Quantization error is the numerical discrepancy introduced when converting a value from a higher to a lower precision format. It is the primary source of accuracy degradation in reduced-precision inference.

• Sources: Rounding error and clipping error when values fall outside the representable range of the quantized format.
• Impact: Errors can accumulate through successive layers, potentially leading to significant output divergence. Managing this error is the core challenge of quantization techniques like QAT and per-channel quantization.

Loss scaling is a critical technique for maintaining numerical stability during mixed precision training. It prevents gradient underflow in FP16.

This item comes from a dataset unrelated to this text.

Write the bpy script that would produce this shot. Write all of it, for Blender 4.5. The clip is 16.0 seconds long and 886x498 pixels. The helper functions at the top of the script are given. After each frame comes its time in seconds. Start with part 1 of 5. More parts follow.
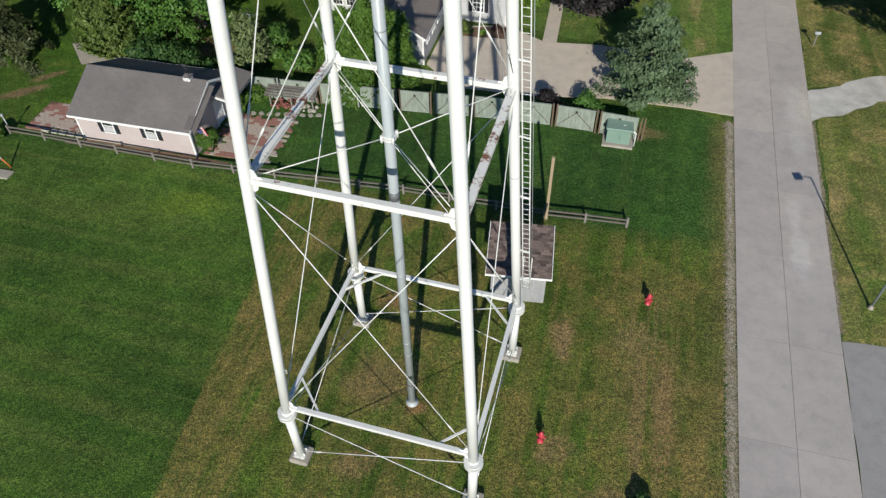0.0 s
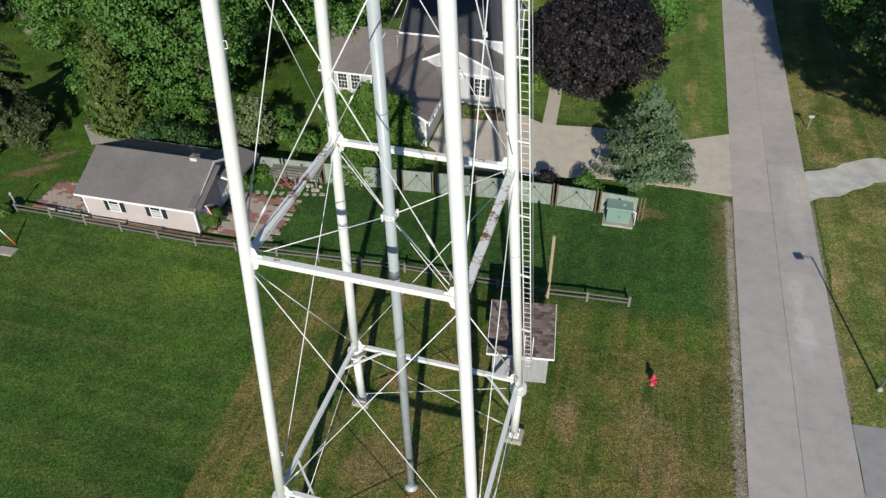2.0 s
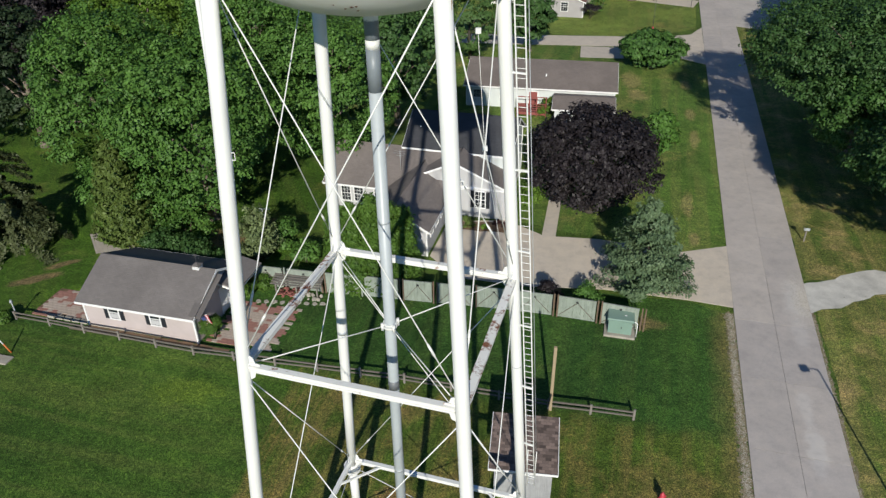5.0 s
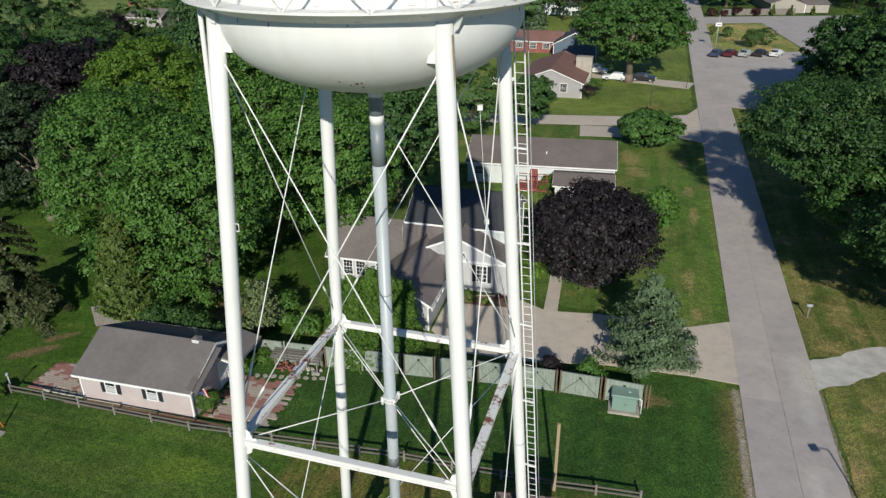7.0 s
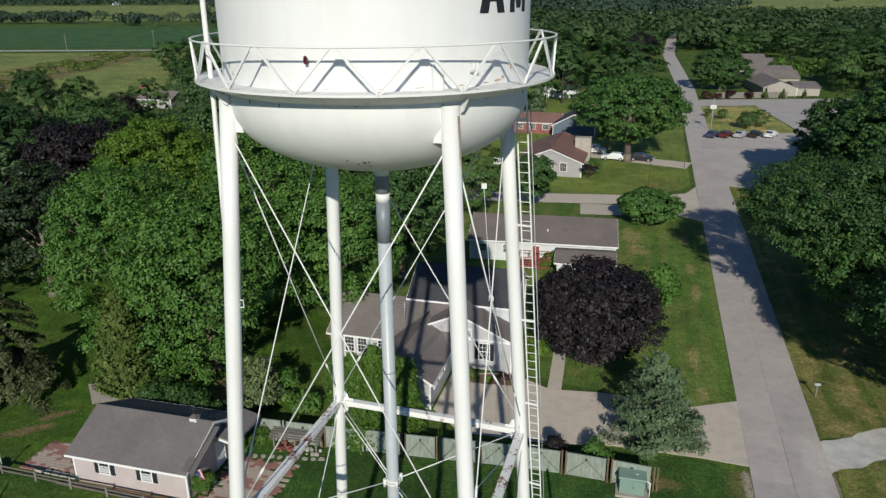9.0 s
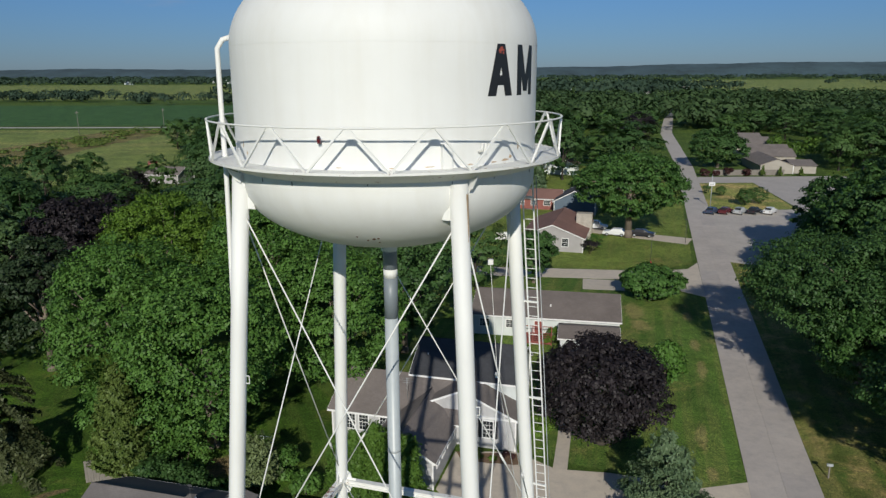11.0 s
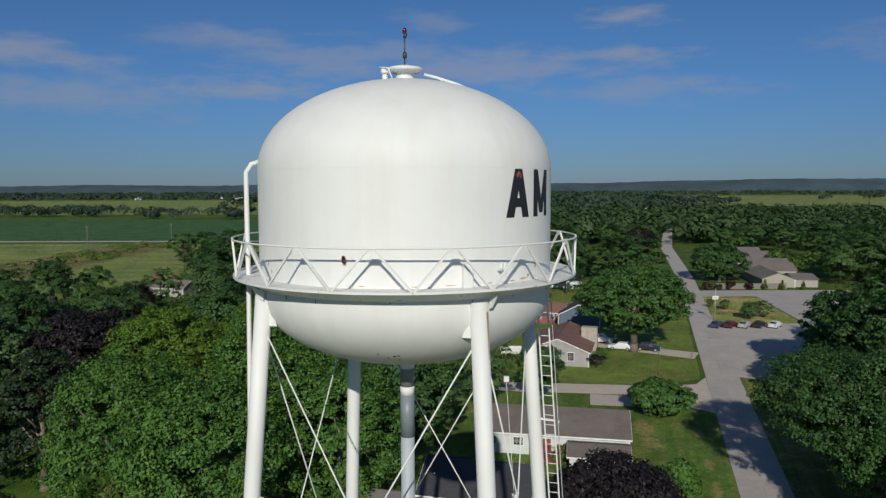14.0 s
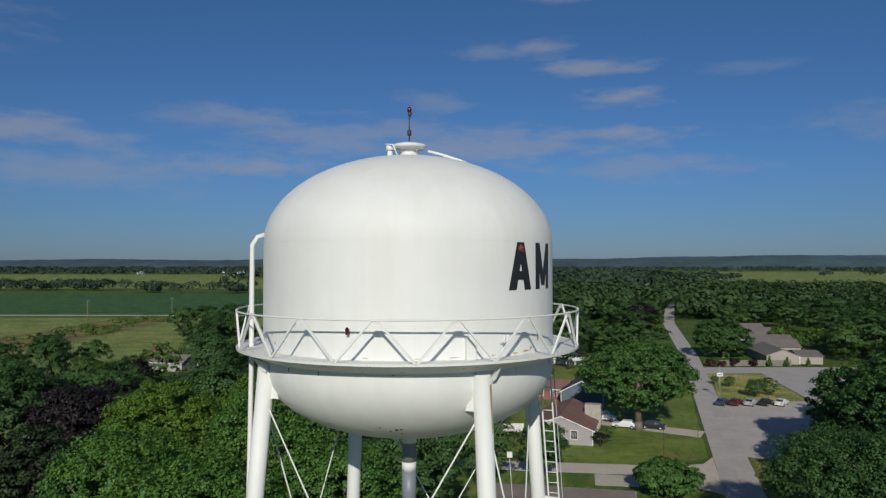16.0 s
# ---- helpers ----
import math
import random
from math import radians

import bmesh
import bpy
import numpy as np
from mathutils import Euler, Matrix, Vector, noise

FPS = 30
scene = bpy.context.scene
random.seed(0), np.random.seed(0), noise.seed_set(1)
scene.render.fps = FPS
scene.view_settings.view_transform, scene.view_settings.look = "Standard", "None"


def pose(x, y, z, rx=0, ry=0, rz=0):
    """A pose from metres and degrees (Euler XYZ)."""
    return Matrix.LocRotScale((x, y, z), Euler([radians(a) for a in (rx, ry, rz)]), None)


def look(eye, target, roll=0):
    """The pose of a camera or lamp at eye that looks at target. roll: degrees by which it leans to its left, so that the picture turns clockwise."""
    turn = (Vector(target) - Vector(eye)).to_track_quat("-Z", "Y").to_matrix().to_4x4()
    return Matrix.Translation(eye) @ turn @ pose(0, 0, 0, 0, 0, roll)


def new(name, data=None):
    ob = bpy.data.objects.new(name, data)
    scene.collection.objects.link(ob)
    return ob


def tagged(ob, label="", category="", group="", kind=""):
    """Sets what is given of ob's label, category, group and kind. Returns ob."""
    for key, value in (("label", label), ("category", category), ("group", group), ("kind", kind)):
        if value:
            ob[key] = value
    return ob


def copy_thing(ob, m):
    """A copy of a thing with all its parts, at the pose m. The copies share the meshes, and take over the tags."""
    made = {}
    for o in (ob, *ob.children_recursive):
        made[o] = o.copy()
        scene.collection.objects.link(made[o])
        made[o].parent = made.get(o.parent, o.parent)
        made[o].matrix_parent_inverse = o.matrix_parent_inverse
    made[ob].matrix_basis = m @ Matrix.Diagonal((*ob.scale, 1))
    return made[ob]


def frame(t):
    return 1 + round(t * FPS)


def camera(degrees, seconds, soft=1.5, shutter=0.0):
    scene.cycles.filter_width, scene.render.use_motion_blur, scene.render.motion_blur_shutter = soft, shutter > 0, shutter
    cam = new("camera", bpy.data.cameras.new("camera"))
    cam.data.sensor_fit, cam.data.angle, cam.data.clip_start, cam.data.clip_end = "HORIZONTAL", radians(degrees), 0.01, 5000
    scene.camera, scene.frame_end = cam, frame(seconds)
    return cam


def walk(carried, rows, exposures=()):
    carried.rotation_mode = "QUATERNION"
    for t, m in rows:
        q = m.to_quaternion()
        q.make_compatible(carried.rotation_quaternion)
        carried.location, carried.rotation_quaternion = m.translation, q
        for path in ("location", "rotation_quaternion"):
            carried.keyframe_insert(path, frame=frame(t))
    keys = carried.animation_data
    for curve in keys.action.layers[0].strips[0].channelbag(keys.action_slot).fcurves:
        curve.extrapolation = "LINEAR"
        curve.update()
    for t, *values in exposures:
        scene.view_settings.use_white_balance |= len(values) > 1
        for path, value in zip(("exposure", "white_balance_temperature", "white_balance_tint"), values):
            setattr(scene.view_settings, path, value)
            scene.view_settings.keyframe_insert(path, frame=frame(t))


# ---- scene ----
cam = camera(63.4, 16.0, soft=1.4)
PATH = [
    (0, (0.187, -0.296, 31.026), (0.181, 1.068, 29.563), -1.2),
    (0.5, (0.307, -0.33, 31.05), (0.295, 1.073, 29.625), -1.4),
    (1, (0.274, -0.286, 31.058), (0.264, 1.156, 29.672), -1.3),
    (1.5, (0.284, -0.238, 31.021), (0.274, 1.242, 29.675), -1.2),
    (2, (0.277, -0.24, 30.981), (0.267, 1.275, 29.675), -1.1),
    (2.5, (0.311, -0.286, 31.027), (0.3, 1.263, 29.761), -1.1),
    (3, (0.31, -0.293, 30.982), (0.3, 1.29, 29.759), -1.1),
    (3.5, (0.329, -0.289, 30.951), (0.317, 1.323, 29.768), -1.0),
    (4, (0.255, -0.225, 30.935), (0.247, 1.416, 29.792), -0.8),
    (6.5, (0.299, -0.281, 30.856), (0.289, 1.494, 29.934), -0.6),
    (7, (0.262, -0.285, 30.832), (0.252, 1.514, 29.957), -0.5),
    (7.5, (0.238, -0.271, 30.848), (0.228, 1.55, 30.02), -0.5),
    (8, (0.221, -0.289, 30.828), (0.21, 1.553, 30.049), -0.4),
    (8.5, (0.202, -0.296, 30.82), (0.19, 1.566, 30.092), -0.4),
    (9, (0.163, -0.307, 30.829), (0.151, 1.574, 30.152), -0.4),
    (11.5, (-0.046, -0.435, 30.898), (-0.062, 1.519, 30.471), -0.2),
    (12, (-0.117, -0.485, 30.9), (-0.134, 1.479, 30.526), -0.3),
    (12.5, (-0.211, -0.467, 30.913), (-0.229, 1.506, 30.589), -0.2),
    (13, (-0.312, -0.568, 30.949), (-0.33, 1.414, 30.678), -0.3),
    (13.5, (-0.38, -0.598, 30.995), (-0.4, 1.39, 30.776), -0.3),
    (14, (-0.391, -0.656, 31.048), (-0.412, 1.337, 30.879), -0.2),
    (14.5, (-0.409, -0.71, 31.039), (-0.43, 1.287, 30.923), -0.1),
    (15, (-0.407, -0.762, 31.028), (-0.429, 1.236, 30.964), -0.0),
    (15.5, (-0.429, -0.767, 31.001), (-0.451, 1.233, 30.988), 0.0),
    (16, (-0.435, -0.841, 30.992), (-0.459, 1.159, 31.032), 0.0),
]
EXPOSURES = [(0, 0.25), (4, 0.24), (9, 0.0), (12.5, -0.2), (16, -0.3)]
walk(cam, [(t, look(eye, target, roll)) for t, eye, target, roll in PATH], EXPOSURES)

# ---- world, sun and exposure ----
SUN_EL, SUN_AZ = 26.0, 183.0          # degrees; azimuth clockwise from +y, the sun stands behind the camera
world = bpy.data.worlds.new("world")
scene.world = world
world.use_nodes = True
wn, wl = world.node_tree.nodes, world.node_tree.links
wn.clear()
sky = wn.new("ShaderNodeTexSky")
sky.sky_type, sky.sun_disc = "NISHITA", False
sky.sun_elevation, sky.sun_rotation = radians(SUN_EL), radians(SUN_AZ)
sky.air_density, sky.dust_density, sky.ozone_density = 1.0, 0.15, 3.0
wbg = wn.new("ShaderNodeBackground")
wbg.inputs["Strength"].default_value = 0.058
wout = wn.new("ShaderNodeOutputWorld")
# deep summer blue that dulls towards the horizon
wtc, wsep = wn.new("ShaderNodeTexCoord"), wn.new("ShaderNodeSeparateXYZ")
wl.new(wtc.outputs["Generated"], wsep.inputs[0])
wgr = wn.new("ShaderNodeValToRGB")
wgr.color_ramp.elements[0].position, wgr.color_ramp.elements[1].position = 0.0, 0.45
wgr.color_ramp.elements[0].color, wgr.color_ramp.elements[1].color = (0.375, 0.56, 0.98, 1), (0.54, 0.90, 1.20, 1)
wmid = wgr.color_ramp.elements.new(0.13)
wmid.color = (0.46, 0.75, 1.19, 1)
wtop = wgr.color_ramp.elements.new(0.70)
wtop.color = (1.0, 1.02, 1.06, 1)
wl.new(wsep.outputs["Z"], wgr.inputs[0])
wtint = wn.new("ShaderNodeMixRGB")
wtint.blend_type = "MULTIPLY"
wtint.inputs[0].default_value = 1.0
wl.new(sky.outputs[0], wtint.inputs[1])
wl.new(wgr.outputs[0], wtint.inputs[2])


def wmath(op, a, b=None, c=None):
    n = wn.new("ShaderNodeMath")
    n.operation = op
    for k, v in enumerate((a, b, c)):
        if isinstance(v, (int, float)):
            n.inputs[k].default_value = v
        elif v is not None:
            wl.new(v, n.inputs[k])
    return n.outputs[0]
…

• Mechanism: The loss value is multiplied by a scale factor (e.g., 1024) before backpropagation. This shifts tiny gradient values into a representable range for FP16.
• Process: Gradients are unscaled before the optimizer updates the weights. Frameworks like PyTorch AMP automate dynamic loss scaling by monitoring gradients for overflow.

Underflow and overflow are catastrophic numerical instability events caused by exceeding the dynamic range of a floating-point format.

• Underflow: Occurs when a computation produces a non-zero result smaller than the smallest positive normalized number the format can represent (e.g., ~5.96e-8 for FP16). The value may flush to zero (gradual underflow), destroying gradient information.
• Overflow: Occurs when a result exceeds the format's maximum finite value (e.g., 65504 for FP16), resulting in positive or negative infinity, which propagates and corrupts all subsequent computations.

BFloat16 (BF16) is a 16-bit floating-point format explicitly designed for numerical stability in deep learning. It addresses the limited range of standard FP16.

• Key Feature: Uses an 8-bit exponent (same as FP32) but a truncated 7-bit mantissa. This preserves the dynamic range of FP32, drastically reducing the risk of overflow/underflow compared to FP16.
• Trade-off: The reduced mantissa precision increases rounding error, but neural networks are generally more tolerant to this than to range limitations. It is widely supported on modern AI accelerators (TPUs, NVIDIA Ampere+ GPUs).

Automatic Mixed Precision (AMP) is a software-level automation that manages numerical stability while enabling performance gains. It abstracts the complexity of manual precision casting and loss scaling.

• Function: It automatically selects operations to run in FP16/BF16 (for speed) and FP32 (for stability), particularly for reduction operations sensitive to precision.
• Stability Management: Integrates dynamic loss scaling and master weight maintenance in FP32 to ensure stable training. Tools like PyTorch's torch.cuda.amp and TensorFlow's tf.keras.mixed_precision implement AMP.

Numerical conditioning refers to the sensitivity of a mathematical problem (or a neural network layer) to small perturbations in its input. Poor conditioning exacerbates quantization error.

• In Practice: Operations like matrix inversion or layers with large weight value ranges are ill-conditioned. Quantizing them can lead to disproportionately large output errors.
• Mitigation: Techniques like per-channel quantization, quantization-aware training (QAT), and layer normalization help improve the conditioning of a network for lower precision execution.